*Exercise inputs*:
# # # # #

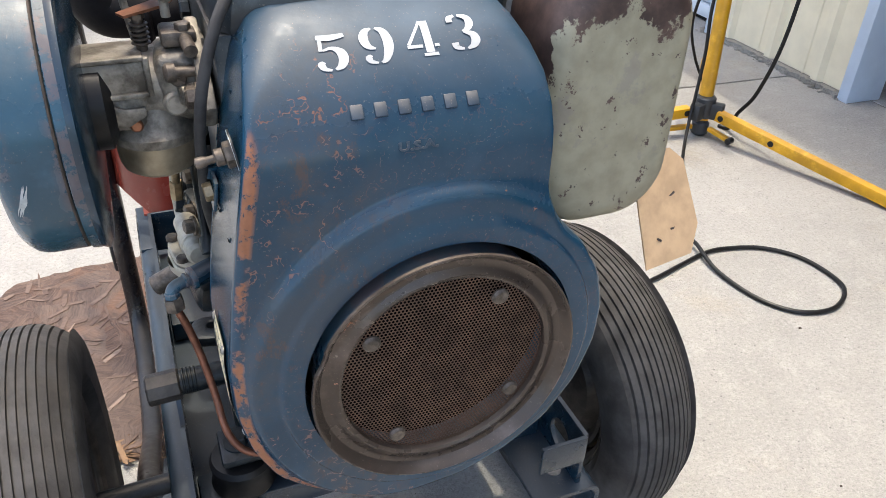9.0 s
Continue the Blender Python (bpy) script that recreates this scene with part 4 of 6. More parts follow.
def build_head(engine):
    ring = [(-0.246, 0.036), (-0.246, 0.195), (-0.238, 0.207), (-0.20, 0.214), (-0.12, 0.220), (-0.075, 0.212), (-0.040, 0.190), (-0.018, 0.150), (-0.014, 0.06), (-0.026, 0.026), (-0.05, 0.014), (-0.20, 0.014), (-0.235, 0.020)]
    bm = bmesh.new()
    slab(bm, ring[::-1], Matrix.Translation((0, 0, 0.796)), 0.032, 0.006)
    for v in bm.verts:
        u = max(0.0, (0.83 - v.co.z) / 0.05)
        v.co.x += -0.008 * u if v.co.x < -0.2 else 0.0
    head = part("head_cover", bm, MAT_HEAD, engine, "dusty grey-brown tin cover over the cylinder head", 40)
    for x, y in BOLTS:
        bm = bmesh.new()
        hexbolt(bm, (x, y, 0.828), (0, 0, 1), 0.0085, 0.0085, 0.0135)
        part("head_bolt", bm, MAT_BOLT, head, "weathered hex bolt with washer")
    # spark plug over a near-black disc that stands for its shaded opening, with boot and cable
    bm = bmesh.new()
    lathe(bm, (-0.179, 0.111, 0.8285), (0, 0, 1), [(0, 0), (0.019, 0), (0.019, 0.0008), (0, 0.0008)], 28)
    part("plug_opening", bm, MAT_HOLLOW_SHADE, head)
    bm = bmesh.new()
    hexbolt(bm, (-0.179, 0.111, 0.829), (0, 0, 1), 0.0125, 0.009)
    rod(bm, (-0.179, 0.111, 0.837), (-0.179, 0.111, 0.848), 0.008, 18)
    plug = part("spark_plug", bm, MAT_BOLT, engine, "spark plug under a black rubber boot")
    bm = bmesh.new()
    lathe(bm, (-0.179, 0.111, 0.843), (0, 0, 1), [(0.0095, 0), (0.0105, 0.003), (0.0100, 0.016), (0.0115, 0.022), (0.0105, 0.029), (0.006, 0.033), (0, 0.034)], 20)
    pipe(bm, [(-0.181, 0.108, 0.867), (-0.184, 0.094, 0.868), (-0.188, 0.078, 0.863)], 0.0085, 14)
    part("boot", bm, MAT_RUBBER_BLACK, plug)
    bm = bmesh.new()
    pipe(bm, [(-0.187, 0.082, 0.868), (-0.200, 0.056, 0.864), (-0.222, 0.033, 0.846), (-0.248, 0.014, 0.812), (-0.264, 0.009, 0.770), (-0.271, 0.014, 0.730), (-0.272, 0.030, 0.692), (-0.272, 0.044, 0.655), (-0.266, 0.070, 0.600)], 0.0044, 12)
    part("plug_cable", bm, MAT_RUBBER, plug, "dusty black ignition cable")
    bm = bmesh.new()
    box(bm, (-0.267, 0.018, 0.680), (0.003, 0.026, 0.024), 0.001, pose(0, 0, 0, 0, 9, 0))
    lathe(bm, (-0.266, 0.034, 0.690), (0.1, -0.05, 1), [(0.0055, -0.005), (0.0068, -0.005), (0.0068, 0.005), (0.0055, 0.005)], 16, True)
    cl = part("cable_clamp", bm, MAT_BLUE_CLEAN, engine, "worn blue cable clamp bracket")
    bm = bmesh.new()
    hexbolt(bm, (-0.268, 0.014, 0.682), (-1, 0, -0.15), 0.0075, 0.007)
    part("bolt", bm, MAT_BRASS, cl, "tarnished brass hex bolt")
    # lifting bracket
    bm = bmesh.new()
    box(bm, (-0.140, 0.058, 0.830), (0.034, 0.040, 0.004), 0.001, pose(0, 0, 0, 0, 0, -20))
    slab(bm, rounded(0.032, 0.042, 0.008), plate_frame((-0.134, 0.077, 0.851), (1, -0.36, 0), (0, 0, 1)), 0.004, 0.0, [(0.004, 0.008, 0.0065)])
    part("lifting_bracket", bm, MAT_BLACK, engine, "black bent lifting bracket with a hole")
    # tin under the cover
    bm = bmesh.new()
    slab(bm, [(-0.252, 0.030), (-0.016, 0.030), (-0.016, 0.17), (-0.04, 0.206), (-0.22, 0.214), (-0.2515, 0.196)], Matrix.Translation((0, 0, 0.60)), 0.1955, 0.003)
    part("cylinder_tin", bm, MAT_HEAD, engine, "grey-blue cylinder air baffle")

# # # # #

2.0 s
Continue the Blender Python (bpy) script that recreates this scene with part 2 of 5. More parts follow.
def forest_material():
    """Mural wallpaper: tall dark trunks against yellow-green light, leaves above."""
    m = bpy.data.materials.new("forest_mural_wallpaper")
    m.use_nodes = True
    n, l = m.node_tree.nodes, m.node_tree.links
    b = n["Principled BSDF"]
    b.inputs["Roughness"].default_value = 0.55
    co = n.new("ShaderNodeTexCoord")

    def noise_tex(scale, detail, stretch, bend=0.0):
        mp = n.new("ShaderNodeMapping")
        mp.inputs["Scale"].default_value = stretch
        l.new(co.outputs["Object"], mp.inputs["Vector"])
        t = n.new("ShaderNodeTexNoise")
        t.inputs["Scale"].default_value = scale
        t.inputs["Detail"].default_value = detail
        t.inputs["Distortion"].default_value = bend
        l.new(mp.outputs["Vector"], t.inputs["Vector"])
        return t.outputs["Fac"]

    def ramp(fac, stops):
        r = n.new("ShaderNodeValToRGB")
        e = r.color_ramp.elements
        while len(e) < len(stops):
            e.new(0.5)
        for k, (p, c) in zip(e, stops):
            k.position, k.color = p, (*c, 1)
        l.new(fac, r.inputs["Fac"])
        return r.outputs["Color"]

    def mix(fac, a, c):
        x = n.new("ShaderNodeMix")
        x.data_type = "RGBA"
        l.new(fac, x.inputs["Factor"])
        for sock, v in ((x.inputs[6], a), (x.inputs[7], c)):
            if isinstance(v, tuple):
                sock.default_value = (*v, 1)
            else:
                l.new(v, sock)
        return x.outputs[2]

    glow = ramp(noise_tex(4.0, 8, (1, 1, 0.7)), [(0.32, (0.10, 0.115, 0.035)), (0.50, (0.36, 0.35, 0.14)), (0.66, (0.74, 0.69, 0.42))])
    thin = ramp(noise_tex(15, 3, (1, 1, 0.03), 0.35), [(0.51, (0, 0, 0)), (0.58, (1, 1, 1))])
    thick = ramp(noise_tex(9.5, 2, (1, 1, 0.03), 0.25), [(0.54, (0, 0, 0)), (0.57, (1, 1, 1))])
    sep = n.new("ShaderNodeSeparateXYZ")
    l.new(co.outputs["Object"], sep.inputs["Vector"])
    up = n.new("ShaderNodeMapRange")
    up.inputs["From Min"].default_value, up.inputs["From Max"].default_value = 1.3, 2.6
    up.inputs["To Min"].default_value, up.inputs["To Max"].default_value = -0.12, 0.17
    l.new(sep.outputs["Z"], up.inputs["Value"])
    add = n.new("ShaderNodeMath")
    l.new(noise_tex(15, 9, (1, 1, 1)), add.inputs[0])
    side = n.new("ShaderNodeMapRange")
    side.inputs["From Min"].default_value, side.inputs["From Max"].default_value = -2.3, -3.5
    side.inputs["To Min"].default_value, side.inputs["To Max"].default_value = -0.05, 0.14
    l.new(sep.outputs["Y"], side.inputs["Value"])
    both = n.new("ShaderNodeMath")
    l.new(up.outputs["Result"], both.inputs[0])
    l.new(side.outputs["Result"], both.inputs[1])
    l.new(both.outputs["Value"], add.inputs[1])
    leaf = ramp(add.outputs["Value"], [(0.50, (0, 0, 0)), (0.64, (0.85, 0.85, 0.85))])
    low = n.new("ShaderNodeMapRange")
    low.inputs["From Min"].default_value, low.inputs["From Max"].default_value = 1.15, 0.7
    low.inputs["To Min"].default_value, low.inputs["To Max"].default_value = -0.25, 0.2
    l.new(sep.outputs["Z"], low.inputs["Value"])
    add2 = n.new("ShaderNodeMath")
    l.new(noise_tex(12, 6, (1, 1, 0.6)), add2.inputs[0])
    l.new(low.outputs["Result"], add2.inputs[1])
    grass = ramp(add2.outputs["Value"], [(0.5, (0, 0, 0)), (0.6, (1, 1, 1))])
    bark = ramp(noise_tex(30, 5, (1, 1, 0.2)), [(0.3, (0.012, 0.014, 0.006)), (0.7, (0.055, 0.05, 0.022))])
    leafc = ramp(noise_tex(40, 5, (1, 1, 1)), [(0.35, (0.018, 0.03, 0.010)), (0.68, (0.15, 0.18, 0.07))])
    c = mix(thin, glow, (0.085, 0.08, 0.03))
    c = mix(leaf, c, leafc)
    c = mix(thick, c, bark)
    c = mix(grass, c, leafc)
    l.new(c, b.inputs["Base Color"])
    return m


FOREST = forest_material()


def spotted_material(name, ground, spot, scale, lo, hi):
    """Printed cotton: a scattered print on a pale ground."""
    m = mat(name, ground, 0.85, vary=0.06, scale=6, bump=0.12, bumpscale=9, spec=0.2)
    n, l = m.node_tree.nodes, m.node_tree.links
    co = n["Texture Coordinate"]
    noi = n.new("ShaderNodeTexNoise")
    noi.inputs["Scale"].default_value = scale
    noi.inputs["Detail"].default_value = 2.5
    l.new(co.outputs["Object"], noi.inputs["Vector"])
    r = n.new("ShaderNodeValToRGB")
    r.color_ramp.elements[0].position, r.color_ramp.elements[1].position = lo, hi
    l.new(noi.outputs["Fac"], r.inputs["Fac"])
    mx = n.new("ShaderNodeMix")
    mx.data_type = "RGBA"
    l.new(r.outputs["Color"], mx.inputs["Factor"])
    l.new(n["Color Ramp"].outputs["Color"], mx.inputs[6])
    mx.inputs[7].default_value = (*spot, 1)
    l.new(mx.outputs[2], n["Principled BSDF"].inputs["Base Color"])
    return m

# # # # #

*What is needed*: Go through the entries and return each line where the word "recreates" appears.

*Answer below*:
Continue the Blender Python (bpy) script that recreates this scene with part 4 of 6. More parts follow.
Continue the Blender Python (bpy) script that recreates this scene with part 2 of 5. More parts follow.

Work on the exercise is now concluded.